By Simon Lack
Certain closed end fund sectors are beginning to reflect expectations of tax changes. Although Congress hasn’t yet decided how to treat the expiring “Bush” tax cuts, consensus appears to be building around maintaining current income tax rates (other than the top rate which is the one that matters to many investors) and modestly increasing taxes on dividends (from 15-20%). National municipal closed end funds, of which there are 104 with a market capitalization of $38BN are trading at a record premium to NAV of 2.4% (according to Morningstar). This sector has only closed the month at a premium six times since 1997 (as far back as Morningstar’s records go). Three of those months were in 2010, and the others were in 1998 (following which they plunged to a record wide discount of 11.5% by the end of 1999).
By contrast, the 14 funds in Morningstar’s Real Estate sector are at an average discount of 14.9%, having widened by 5% since March reflecting refined tax expectations and perhaps nervousness about the sector itself.
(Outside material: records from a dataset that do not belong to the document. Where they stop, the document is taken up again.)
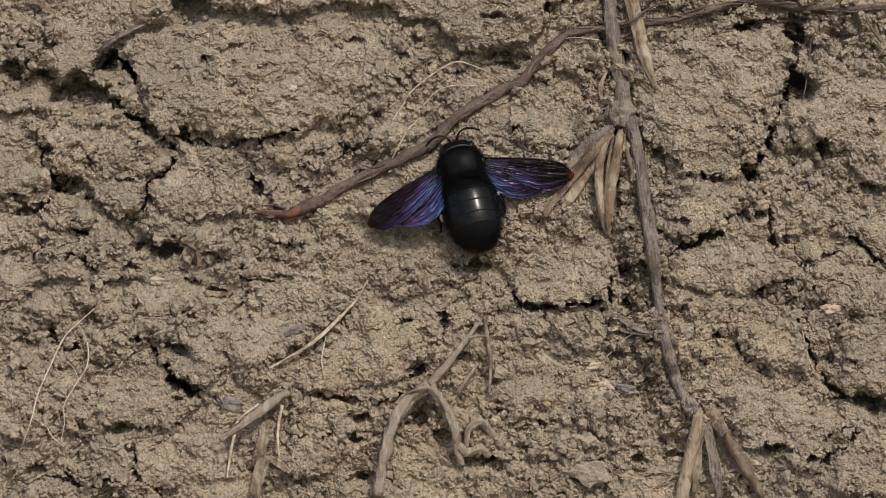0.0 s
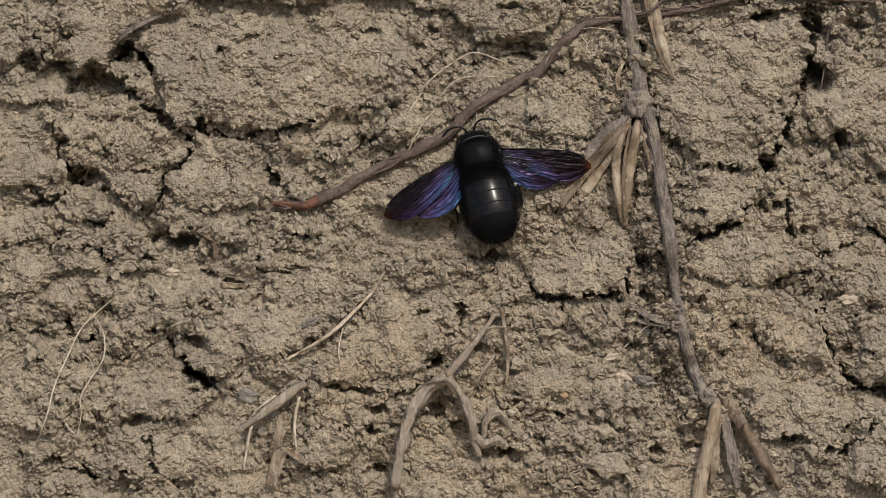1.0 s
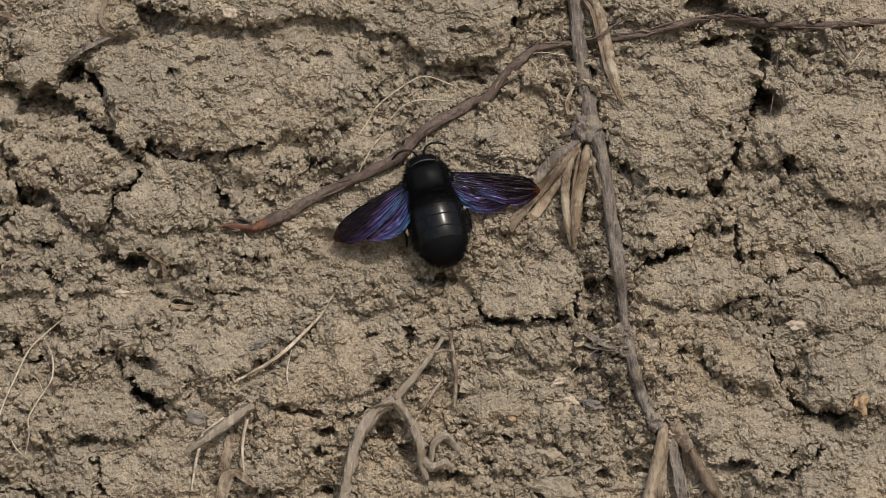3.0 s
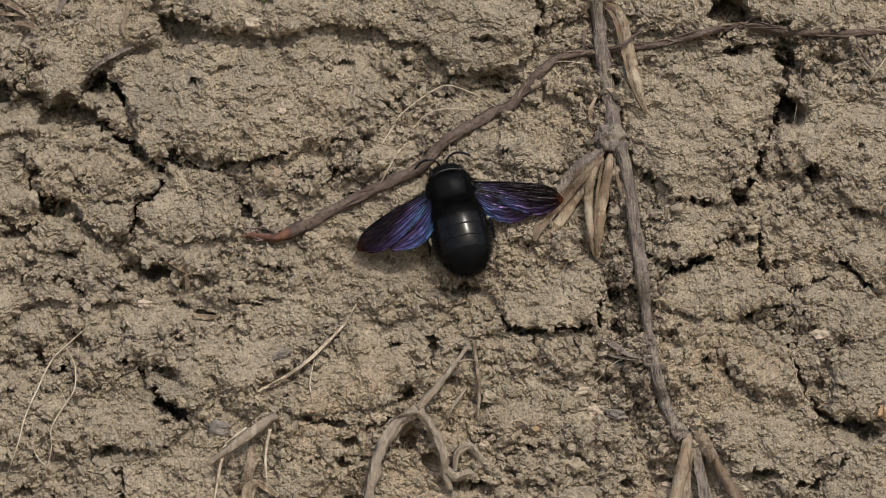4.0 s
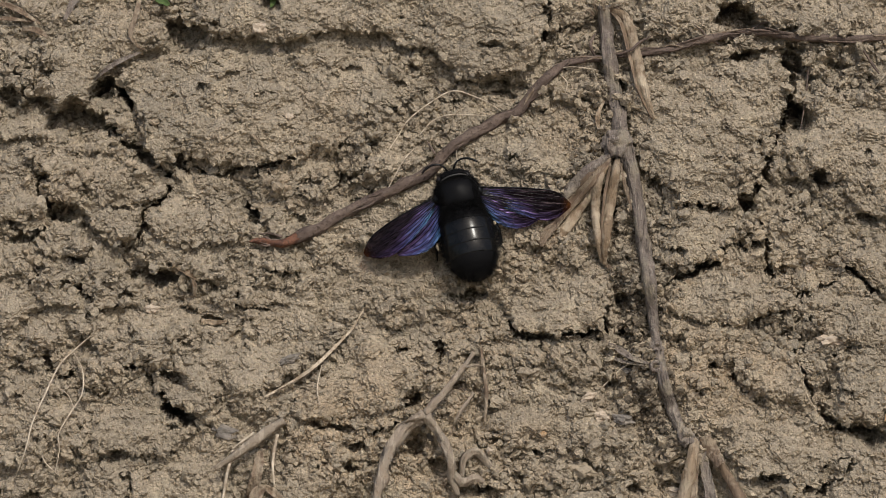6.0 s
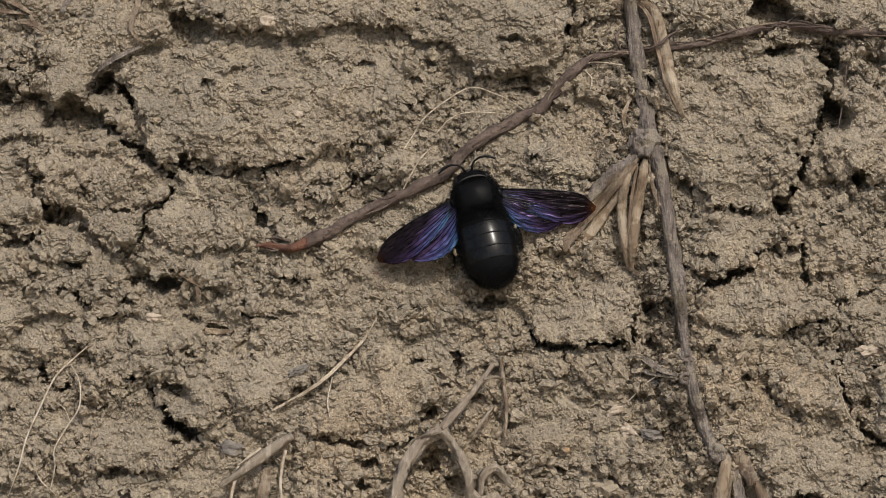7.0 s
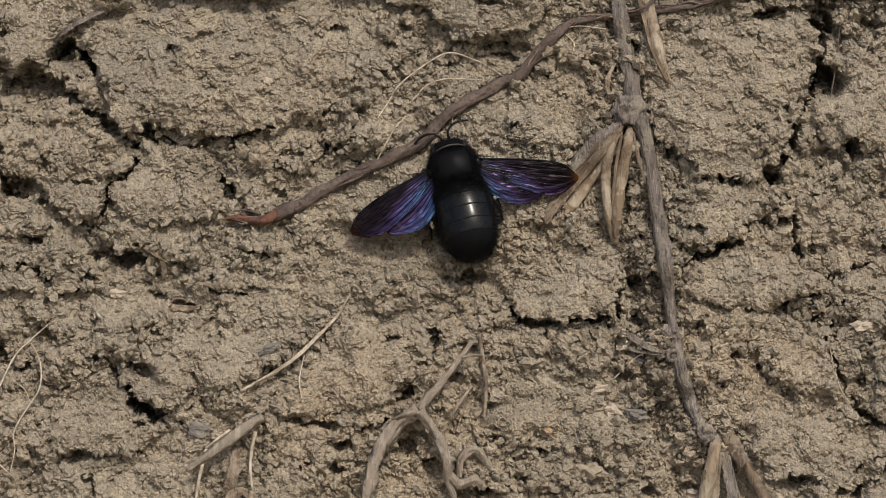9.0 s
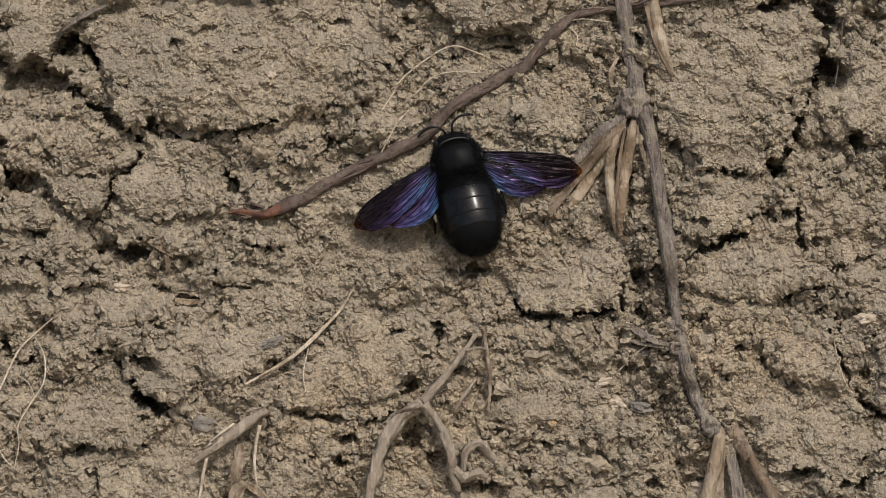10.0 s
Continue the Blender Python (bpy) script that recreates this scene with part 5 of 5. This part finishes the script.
def anywhere(count, seed):
    """Places all over the face, thicker in patches."""
    rng = np.random.default_rng(seed)
    s, t = rng.uniform(-96, 93, count), rng.uniform(-63, 55, count)
    on = gnoise(s / 9.0, t / 7.0, 77) > rng.uniform(-0.6, 0.4, count)
    return s[on], t[on]


def loosened(count, seed):
    """Places where the clay has fallen apart."""
    rng = np.random.default_rng(seed)
    s, t = rng.uniform(-96, 93, count), rng.uniform(-63, 55, count)
    on = LOOSE[np.searchsorted(VS, t), np.searchsorted(US, s)] > rng.uniform(0.12, 0.95, count)
    on &= (np.abs(s - BEE_AT.x) > 13) | (np.abs(t - BEE_AT.y) > 14)
    return s[on], t[on]


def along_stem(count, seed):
    """Places beside the stem for the shade crumbs, most of them low down and on its shaded side."""
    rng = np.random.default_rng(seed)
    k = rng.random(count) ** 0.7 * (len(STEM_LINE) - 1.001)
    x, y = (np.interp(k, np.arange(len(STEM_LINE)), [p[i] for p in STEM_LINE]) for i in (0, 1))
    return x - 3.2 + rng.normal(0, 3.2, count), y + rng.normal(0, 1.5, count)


crumbs("clay_granules", SOIL, *loosened(14000, 11), (0.42, 0.95), "rounded granules of crumbling dry clay", "granules", 11, 0.8, 2, 0.05)
crumbs("clay_crumbs", CRUMB, *anywhere(80000, 12), (0.09, 0.46), "loose dry clay crumbs scattered over the bank", "crumbs", 12, 1.2)
# These dark crumbs put the soft shade left of the stem into colour.
crumbs("leaf_mould", SHADE_CRUMB, *along_stem(3800, 13), (0.14, 0.6), "dark crumbly leaf mould beside the dead stem", "leaf mould", 13, 1.4)


# ---- what moves ----
def motions():
    """The bee keeps its place and feels about with its antennae."""
    roots = {-1: (-0.9, 9.1, 0.3), 1: (0.4, 9.1, 0.3)}
    swing = {1: ((0.0, -14), (2.5, -14), (4.0, -18), (5.7, -20), (6.8, -16), (7.2, -2), (8.0, 6), (9.0, 8), (10.0, 4)), -1: ((0.0, 24), (2.5, 22), (5.0, 21), (7.0, 18), (8.0, 21), (10.0, 19))}
    for side, rows in swing.items():
        walk(ANTENNAE[side], [(t, Matrix.Translation(Vector(roots[side]) * 0.001) @ pose(0, 0, 0, 0, 0, turn)) for t, turn in rows])


motions()
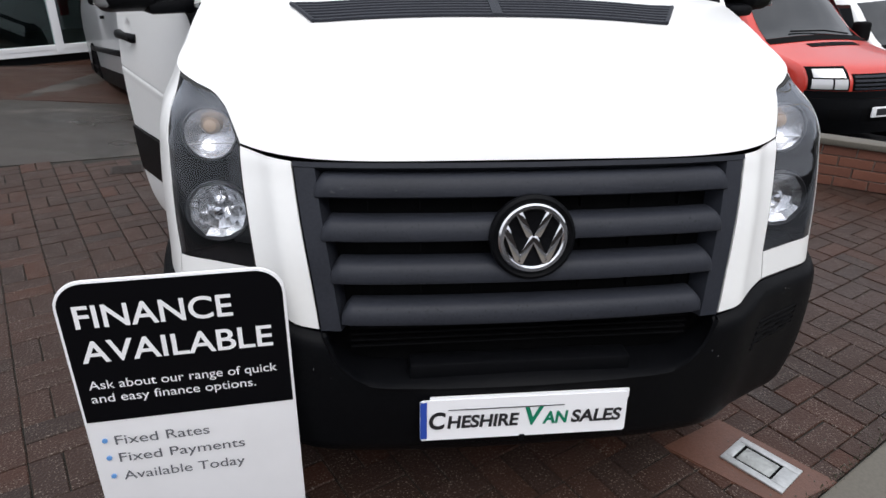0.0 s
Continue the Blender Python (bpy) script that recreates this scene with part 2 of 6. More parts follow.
M_YELLOW = material("yellow_paint", (0.55, 0.38, 0.03), 0.6)


def lamp_glow(name, color, power):
    m = bpy.data.materials.new(name)
    m.use_nodes = True
    b = m.node_tree.nodes["Principled BSDF"]
    b.inputs["Base Color"].default_value = (*color, 1)
    b.inputs["Emission Color"].default_value = (*color, 1)
    b.inputs["Emission Strength"].default_value = power
    return m


M_BRAKE = lamp_glow("red_lamp_lit", (0.9, 0.04, 0.03), 1.6)
M_TUBE = lamp_glow("lit_ceiling_tube", (0.9, 0.8, 0.5), 3.0)
M_TAIL = material("red_lamp", (0.25, 0.01, 0.01), 0.2, coat=0.4)


# ---- mesh helpers ----
def finish(name, bm, mat, parent=None, label="", smooth=True):
    me = bpy.data.meshes.new(name)
    bm.normal_update()
    bm.to_mesh(me)
    bm.free()
    for p in me.polygons:
        p.use_smooth = smooth
    me.materials.append(mat)
    if smooth:
        me.set_sharp_from_angle(angle=radians(38))
    ob = new(name, me)
    if parent:
        ob.parent = parent
    return tagged(ob, label)


def part(name, bm, mat, parent, label="", smooth=True):
    return finish(name, bm, mat, parent, label, smooth)


def empty(name, m=None):
    ob = new(name)
    ob.empty_display_size = 0.1
    if m is not None:
        ob.matrix_world = m
    return ob


def box(lo, hi, bevel=0.0, seg=2, bm=None):
    bm = bm or bmesh.new()
    c, s = [(a + b) / 2 for a, b in zip(lo, hi)], [b - a for a, b in zip(lo, hi)]
    r = bmesh.ops.create_cube(bm, size=1, matrix=Matrix.Translation(c) @ Matrix.Diagonal((*s, 1)))
    if bevel:
        es = list({e for v in r["verts"] for e in v.link_edges})
        bmesh.ops.bevel(bm, geom=es, offset=bevel, segments=seg, affect="EDGES", profile=0.5)
    return bm


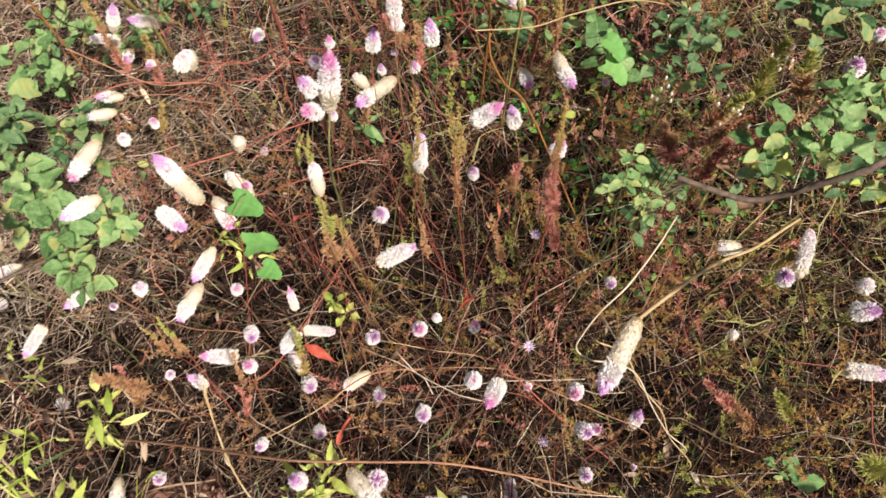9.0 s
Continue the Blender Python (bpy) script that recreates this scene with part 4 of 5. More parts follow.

What’s fascinating is that changes in the tax code should properly only affect the prices of the underlying securities owned by closed end funds, not the funds themselves. Closed end funds don’t pay tax, so generally changes in the tax code should be fully reflected through NAV movements rather than changes in discounts (although to the extent that a fund has unrealized gains and capital gains tax rates change, the discount to NAV may adjust to reflect that).
We generally think muni CEFs are expensive, whereas we do have hedged long positions in a couple of real estate funds that we think are cheap. One is DWS RREEF World Real Estate (DRP) about which we’ve written before. It’s managed by Deutsche Asset Management and based on their own reports it has been a poor performance (Lipper ranked it 13 out of 19 similar funds last year). Arthur Lipson of Western Investment Management has taken a keen interest and it’s worth following the moves of this activist investor if only to read Mr. Lipson’s periodic and entertaining SEC filings (he recently stated that Deutsche should get out of managing closed end funds entirely). It currently trades at a 14% discount to NAV. We own DRP in the expectation that Deutsche will either find ways to improve its performance or take other steps identified by Western to create value for its stockholders.